▶ _Exercise aim_: Take the lines from the one bearing "# ---- helpers" to the one bearing "scene.view_settings.keyframe_insert(path, frame=frame(t))", inclusive, and reproduce them exactly; include no other line.
# Start of Excerpted data
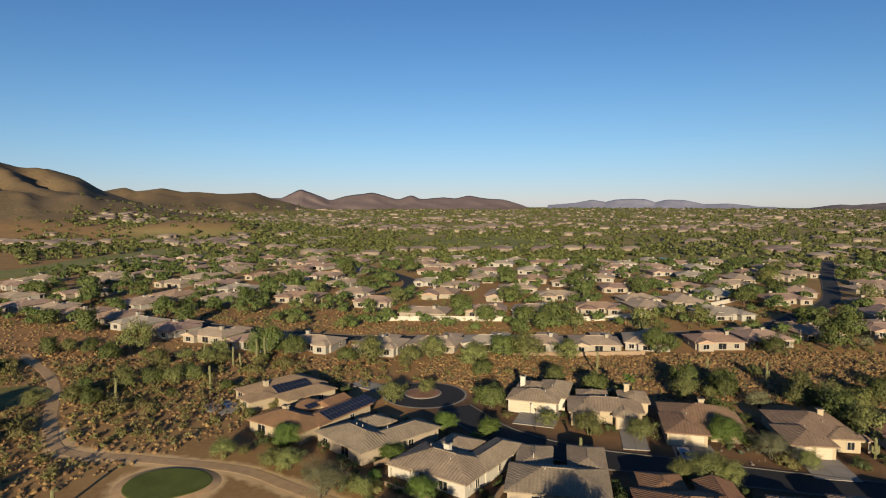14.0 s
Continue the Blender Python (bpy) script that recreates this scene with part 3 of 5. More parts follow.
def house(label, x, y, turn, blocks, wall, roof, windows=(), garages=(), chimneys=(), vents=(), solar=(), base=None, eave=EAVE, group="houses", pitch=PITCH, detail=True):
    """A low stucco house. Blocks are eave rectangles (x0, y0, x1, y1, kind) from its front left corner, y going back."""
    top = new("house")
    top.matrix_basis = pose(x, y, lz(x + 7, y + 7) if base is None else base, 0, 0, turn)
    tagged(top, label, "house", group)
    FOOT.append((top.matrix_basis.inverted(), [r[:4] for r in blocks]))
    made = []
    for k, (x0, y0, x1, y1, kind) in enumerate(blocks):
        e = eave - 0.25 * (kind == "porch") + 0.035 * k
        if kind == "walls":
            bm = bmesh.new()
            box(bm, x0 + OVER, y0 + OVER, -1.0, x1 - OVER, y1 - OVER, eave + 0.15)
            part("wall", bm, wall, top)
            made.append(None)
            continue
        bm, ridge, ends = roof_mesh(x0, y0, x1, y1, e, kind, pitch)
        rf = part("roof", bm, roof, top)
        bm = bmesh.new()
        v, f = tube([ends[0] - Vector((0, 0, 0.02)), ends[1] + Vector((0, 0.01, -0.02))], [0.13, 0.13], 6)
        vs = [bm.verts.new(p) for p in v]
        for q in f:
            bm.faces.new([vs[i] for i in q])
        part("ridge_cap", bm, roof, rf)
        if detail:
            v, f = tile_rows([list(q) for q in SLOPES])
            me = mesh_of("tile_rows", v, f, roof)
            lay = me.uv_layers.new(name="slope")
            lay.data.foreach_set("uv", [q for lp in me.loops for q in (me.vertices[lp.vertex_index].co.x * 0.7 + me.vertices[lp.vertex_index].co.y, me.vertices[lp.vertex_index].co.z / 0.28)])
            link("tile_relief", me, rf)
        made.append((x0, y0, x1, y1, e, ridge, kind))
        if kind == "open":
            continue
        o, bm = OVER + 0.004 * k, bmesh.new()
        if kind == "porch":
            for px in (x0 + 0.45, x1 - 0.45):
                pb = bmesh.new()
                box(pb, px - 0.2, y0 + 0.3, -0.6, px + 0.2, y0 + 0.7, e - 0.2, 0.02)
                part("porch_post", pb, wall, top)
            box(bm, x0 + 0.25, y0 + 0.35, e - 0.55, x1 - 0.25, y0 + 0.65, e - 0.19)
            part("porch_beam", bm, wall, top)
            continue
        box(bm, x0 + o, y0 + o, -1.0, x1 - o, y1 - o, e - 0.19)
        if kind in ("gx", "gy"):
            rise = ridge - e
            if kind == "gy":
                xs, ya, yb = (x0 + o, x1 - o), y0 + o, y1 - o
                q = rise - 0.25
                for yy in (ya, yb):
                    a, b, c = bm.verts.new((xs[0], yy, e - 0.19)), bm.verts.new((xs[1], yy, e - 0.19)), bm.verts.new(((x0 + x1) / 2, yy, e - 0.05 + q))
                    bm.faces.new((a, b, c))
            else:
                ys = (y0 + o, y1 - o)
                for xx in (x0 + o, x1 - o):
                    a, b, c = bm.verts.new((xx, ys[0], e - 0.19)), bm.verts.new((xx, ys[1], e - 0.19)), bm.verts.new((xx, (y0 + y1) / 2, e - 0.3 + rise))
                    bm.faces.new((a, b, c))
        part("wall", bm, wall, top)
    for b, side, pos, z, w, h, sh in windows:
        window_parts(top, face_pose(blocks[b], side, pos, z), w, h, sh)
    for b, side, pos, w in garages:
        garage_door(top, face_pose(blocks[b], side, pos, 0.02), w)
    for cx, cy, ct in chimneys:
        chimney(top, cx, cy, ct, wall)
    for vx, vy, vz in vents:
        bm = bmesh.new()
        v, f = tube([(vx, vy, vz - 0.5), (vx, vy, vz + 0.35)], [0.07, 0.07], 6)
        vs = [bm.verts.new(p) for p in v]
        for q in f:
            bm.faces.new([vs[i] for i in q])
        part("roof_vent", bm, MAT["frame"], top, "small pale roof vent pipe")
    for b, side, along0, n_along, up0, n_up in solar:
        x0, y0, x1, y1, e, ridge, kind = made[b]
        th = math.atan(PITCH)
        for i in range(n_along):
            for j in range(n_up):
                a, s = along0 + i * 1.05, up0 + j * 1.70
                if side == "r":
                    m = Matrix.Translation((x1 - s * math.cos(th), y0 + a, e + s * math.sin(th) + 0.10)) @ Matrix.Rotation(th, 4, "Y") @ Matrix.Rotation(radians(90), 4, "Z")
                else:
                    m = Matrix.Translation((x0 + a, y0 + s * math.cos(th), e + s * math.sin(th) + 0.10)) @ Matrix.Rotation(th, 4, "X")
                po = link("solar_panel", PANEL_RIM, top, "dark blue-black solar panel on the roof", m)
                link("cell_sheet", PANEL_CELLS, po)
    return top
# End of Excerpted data
# Start of Excerpted data
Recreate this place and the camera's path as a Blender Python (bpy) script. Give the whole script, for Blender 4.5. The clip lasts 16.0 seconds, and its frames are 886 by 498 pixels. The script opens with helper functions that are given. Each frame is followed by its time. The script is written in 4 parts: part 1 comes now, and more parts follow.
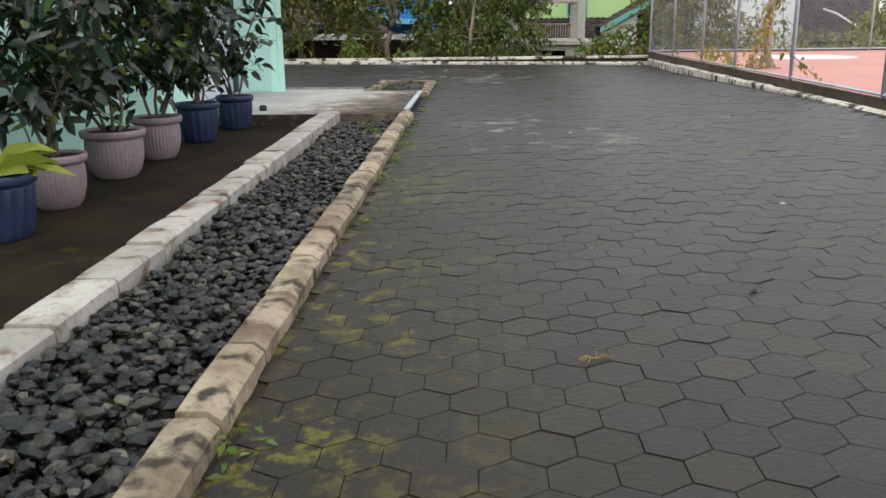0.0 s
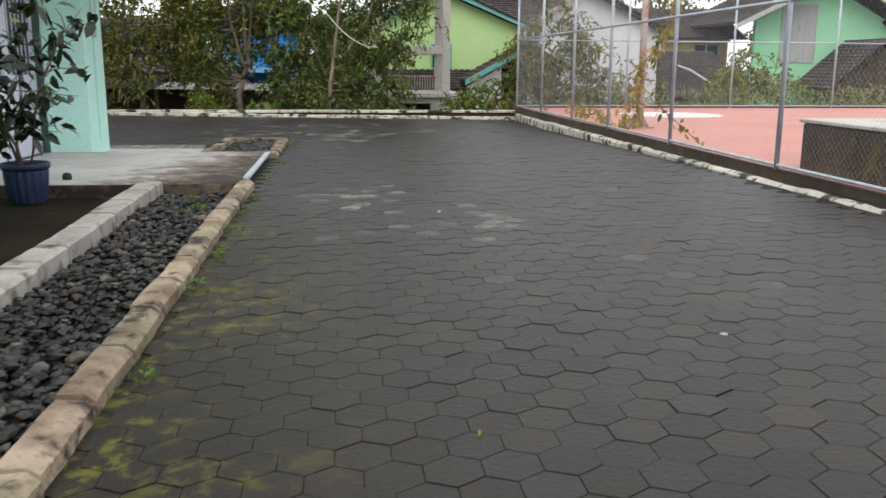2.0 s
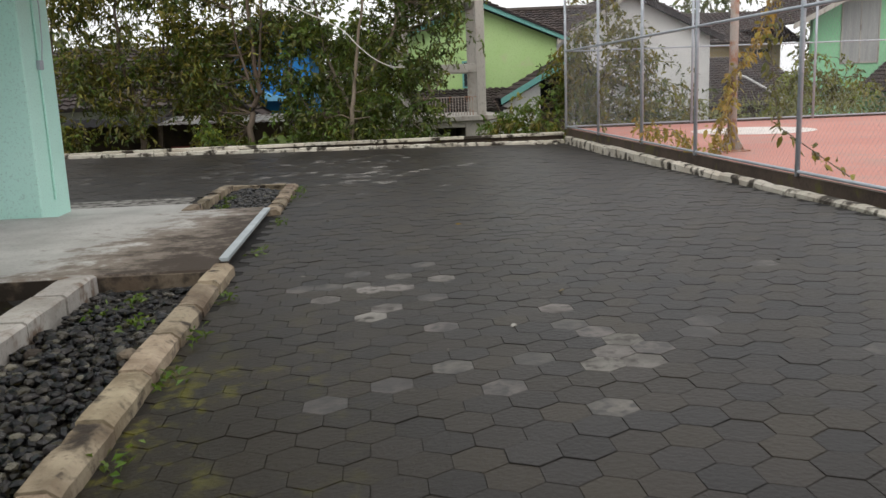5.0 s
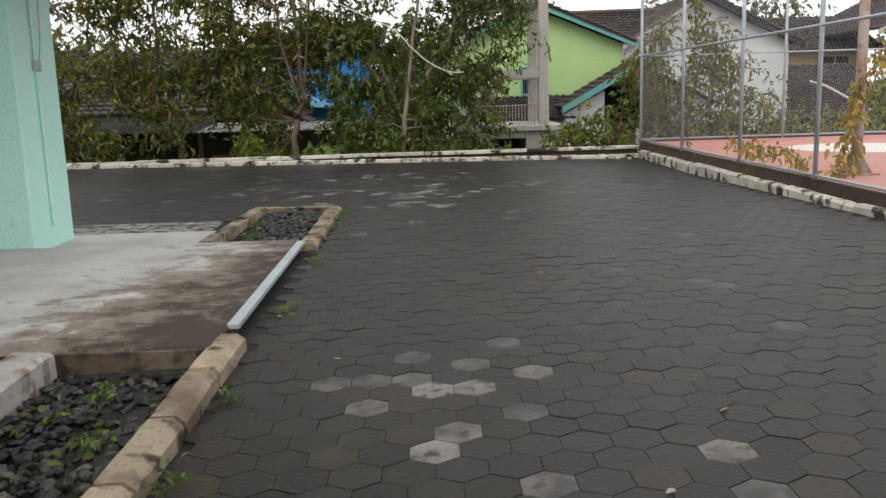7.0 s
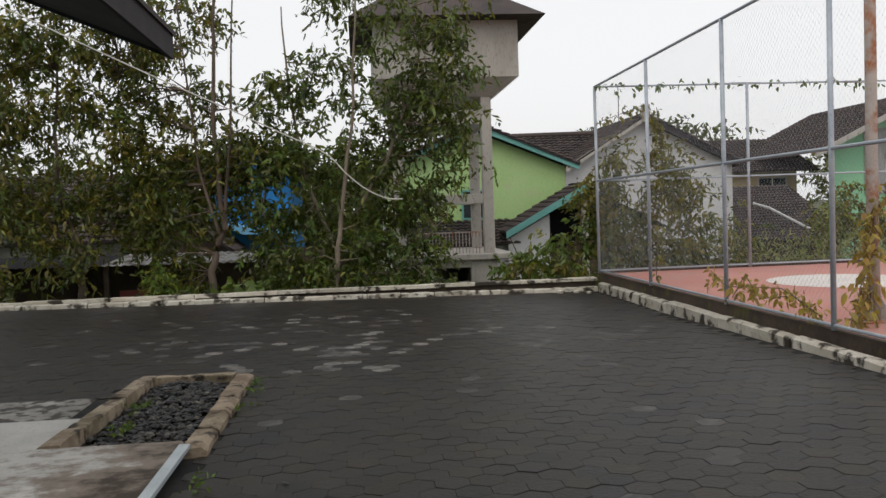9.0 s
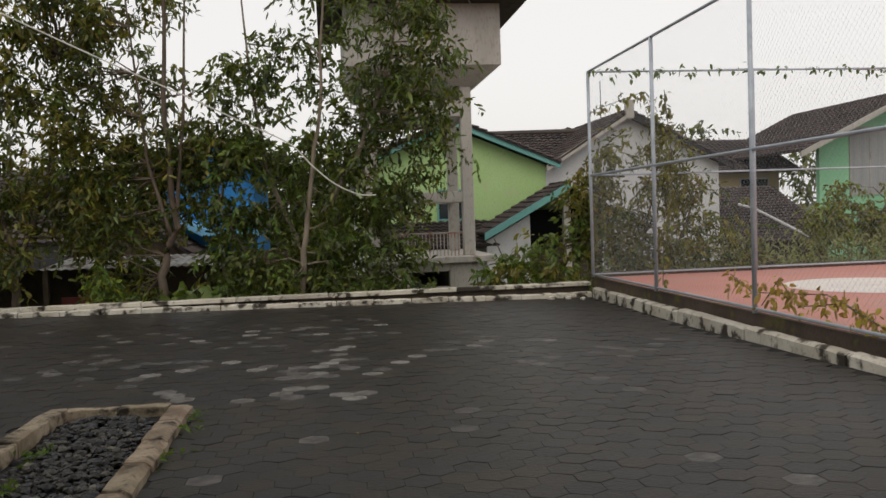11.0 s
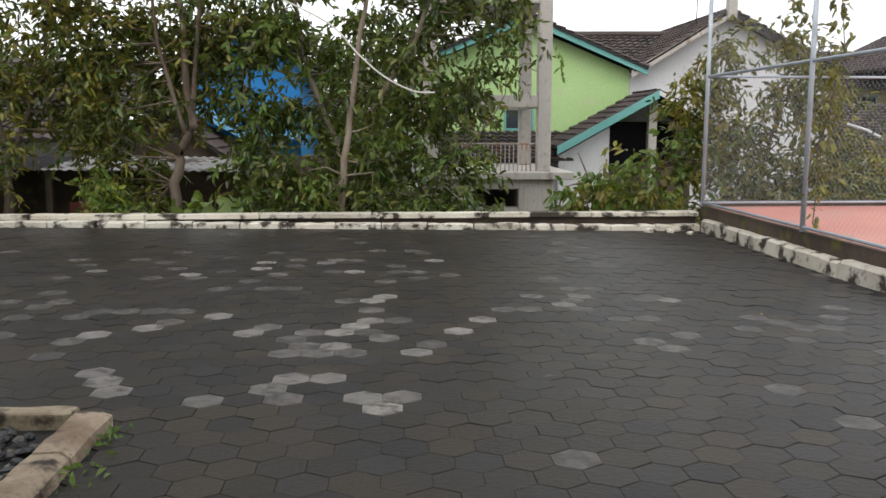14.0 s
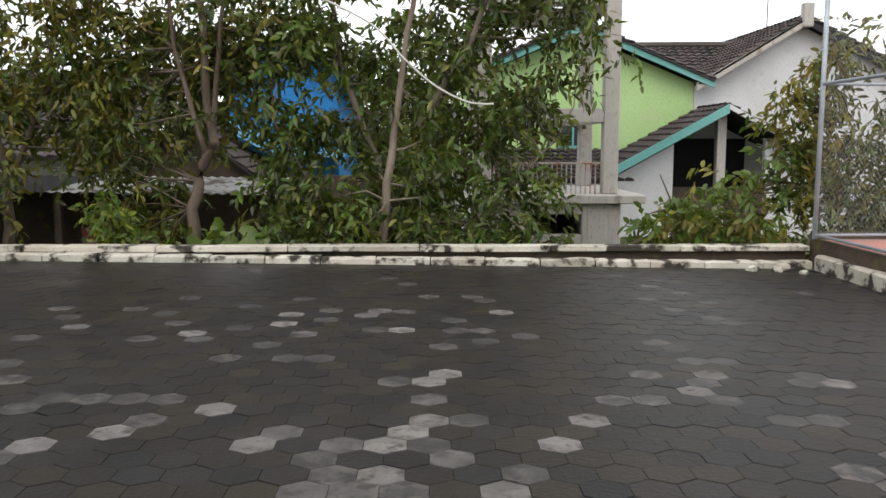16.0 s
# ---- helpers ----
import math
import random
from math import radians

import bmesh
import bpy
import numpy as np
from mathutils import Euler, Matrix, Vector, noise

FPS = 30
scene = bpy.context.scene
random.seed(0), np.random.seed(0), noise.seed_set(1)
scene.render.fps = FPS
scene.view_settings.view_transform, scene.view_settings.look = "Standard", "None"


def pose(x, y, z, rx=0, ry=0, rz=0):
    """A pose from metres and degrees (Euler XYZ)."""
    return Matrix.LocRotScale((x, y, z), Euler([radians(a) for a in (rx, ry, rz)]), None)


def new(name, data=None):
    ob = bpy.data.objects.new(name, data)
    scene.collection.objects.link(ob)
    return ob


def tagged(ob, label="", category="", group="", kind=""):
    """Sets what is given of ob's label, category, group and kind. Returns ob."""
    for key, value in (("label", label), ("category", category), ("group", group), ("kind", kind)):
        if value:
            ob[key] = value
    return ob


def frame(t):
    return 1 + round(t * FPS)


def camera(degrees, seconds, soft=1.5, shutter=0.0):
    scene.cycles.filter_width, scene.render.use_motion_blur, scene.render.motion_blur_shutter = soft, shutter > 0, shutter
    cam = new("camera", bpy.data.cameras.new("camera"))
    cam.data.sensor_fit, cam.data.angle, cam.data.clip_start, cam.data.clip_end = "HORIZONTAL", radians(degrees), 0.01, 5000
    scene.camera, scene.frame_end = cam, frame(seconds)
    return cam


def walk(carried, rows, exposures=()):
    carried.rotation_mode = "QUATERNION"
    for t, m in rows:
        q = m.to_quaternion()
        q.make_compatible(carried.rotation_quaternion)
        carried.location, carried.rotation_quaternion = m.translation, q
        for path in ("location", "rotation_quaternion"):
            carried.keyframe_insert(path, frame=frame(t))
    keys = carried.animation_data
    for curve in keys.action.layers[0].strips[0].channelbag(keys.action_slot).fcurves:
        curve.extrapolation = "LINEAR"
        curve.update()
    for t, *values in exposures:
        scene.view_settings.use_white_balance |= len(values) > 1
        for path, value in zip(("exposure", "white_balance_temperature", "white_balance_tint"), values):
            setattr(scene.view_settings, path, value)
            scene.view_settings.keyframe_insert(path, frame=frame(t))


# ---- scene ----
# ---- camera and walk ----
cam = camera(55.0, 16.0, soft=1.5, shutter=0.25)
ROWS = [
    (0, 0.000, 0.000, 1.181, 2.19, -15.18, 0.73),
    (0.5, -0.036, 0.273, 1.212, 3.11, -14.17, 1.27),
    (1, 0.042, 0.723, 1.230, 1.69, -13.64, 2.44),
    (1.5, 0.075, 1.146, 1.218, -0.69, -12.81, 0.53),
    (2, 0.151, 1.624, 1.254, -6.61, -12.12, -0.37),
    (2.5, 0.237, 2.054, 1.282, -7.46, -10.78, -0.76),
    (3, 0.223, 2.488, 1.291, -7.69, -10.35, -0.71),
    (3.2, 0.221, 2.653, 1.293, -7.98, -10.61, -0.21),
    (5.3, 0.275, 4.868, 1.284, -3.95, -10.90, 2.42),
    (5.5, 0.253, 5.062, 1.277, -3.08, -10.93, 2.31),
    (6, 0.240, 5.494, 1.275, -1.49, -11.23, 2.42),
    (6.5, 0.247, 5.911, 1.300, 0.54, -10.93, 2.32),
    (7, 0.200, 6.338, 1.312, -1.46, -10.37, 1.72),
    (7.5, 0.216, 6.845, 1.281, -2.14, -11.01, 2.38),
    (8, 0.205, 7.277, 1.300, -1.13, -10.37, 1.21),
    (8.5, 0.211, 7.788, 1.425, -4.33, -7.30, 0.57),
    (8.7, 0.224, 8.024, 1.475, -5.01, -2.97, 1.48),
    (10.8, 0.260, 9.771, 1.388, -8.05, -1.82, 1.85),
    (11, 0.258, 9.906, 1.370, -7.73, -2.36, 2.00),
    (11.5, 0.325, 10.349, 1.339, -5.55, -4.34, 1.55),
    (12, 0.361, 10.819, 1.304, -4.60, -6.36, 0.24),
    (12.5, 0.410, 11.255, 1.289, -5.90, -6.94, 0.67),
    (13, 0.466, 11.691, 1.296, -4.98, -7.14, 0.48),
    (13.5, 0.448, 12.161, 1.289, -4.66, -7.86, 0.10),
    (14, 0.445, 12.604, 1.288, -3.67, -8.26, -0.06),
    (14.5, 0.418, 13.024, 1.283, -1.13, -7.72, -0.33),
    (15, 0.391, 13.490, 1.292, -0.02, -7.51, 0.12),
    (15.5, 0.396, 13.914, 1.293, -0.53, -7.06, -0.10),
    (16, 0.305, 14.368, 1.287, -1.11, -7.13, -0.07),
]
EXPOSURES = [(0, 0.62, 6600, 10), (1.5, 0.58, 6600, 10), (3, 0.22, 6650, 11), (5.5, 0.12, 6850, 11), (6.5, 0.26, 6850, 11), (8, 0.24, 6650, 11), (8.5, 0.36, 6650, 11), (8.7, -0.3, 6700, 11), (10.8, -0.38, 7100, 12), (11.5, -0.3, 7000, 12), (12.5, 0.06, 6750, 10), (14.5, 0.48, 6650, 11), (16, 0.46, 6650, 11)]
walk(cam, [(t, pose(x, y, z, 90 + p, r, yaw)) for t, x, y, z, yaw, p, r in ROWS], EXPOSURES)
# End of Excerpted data
# Start of Excerpted data
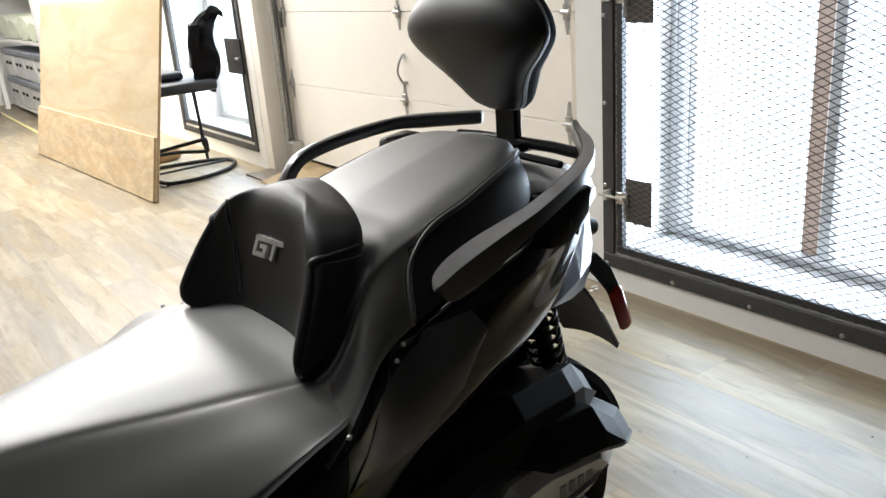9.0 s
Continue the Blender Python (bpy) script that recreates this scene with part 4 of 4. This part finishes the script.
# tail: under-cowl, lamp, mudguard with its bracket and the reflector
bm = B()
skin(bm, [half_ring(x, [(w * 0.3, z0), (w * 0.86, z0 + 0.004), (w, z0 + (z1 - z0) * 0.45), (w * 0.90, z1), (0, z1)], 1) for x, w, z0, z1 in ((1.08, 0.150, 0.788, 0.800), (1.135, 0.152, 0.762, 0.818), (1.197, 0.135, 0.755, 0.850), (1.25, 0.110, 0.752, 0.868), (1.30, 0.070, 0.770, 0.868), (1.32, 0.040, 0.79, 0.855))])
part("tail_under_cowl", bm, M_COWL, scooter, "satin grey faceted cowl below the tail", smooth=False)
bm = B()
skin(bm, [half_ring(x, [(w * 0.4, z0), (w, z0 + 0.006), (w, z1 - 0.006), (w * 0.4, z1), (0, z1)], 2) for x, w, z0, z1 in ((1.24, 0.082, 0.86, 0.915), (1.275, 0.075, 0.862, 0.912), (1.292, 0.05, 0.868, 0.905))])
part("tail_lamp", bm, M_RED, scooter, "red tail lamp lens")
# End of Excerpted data
▶ _Completed exercise_:
# ---- helpers ----
import math
import random
from math import radians

import bmesh
import bpy
import numpy as np
from mathutils import Euler, Matrix, Vector, noise

FPS = 30
scene = bpy.context.scene
random.seed(0), np.random.seed(0), noise.seed_set(1)
scene.render.fps = FPS
scene.view_settings.view_transform, scene.view_settings.look = "Standard", "None"


def pose(x, y, z, rx=0, ry=0, rz=0):
    """A pose from metres and degrees (Euler XYZ)."""
    return Matrix.LocRotScale((x, y, z), Euler([radians(a) for a in (rx, ry, rz)]), None)


def new(name, data=None):
    ob = bpy.data.objects.new(name, data)
    scene.collection.objects.link(ob)
    return ob


def tagged(ob, label="", category="", group="", kind=""):
    """Sets what is given of ob's label, category, group and kind. Returns ob."""
    for key, value in (("label", label), ("category", category), ("group", group), ("kind", kind)):
        if value:
            ob[key] = value
    return ob


def frame(t):
    return 1 + round(t * FPS)


def camera(degrees, seconds, soft=1.5, shutter=0.0):
    scene.cycles.filter_width, scene.render.use_motion_blur, scene.render.motion_blur_shutter = soft, shutter > 0, shutter
    cam = new("camera", bpy.data.cameras.new("camera"))
    cam.data.sensor_fit, cam.data.angle, cam.data.clip_start, cam.data.clip_end = "HORIZONTAL", radians(degrees), 0.01, 5000
    scene.camera, scene.frame_end = cam, frame(seconds)
    return cam


def walk(carried, rows, exposures=()):
    carried.rotation_mode = "QUATERNION"
    for t, m in rows:
        q = m.to_quaternion()
        q.make_compatible(carried.rotation_quaternion)
        carried.location, carried.rotation_quaternion = m.translation, q
        for path in ("location", "rotation_quaternion"):
            carried.keyframe_insert(path, frame=frame(t))
    keys = carried.animation_data
    for curve in keys.action.layers[0].strips[0].channelbag(keys.action_slot).fcurves:
        curve.extrapolation = "LINEAR"
        curve.update()
    for t, *values in exposures:
        scene.view_settings.use_white_balance |= len(values) > 1
        for path, value in zip(("exposure", "white_balance_temperature", "white_balance_tint"), values):
            setattr(scene.view_settings, path, value)
            scene.view_settings.keyframe_insert(path, frame=frame(t))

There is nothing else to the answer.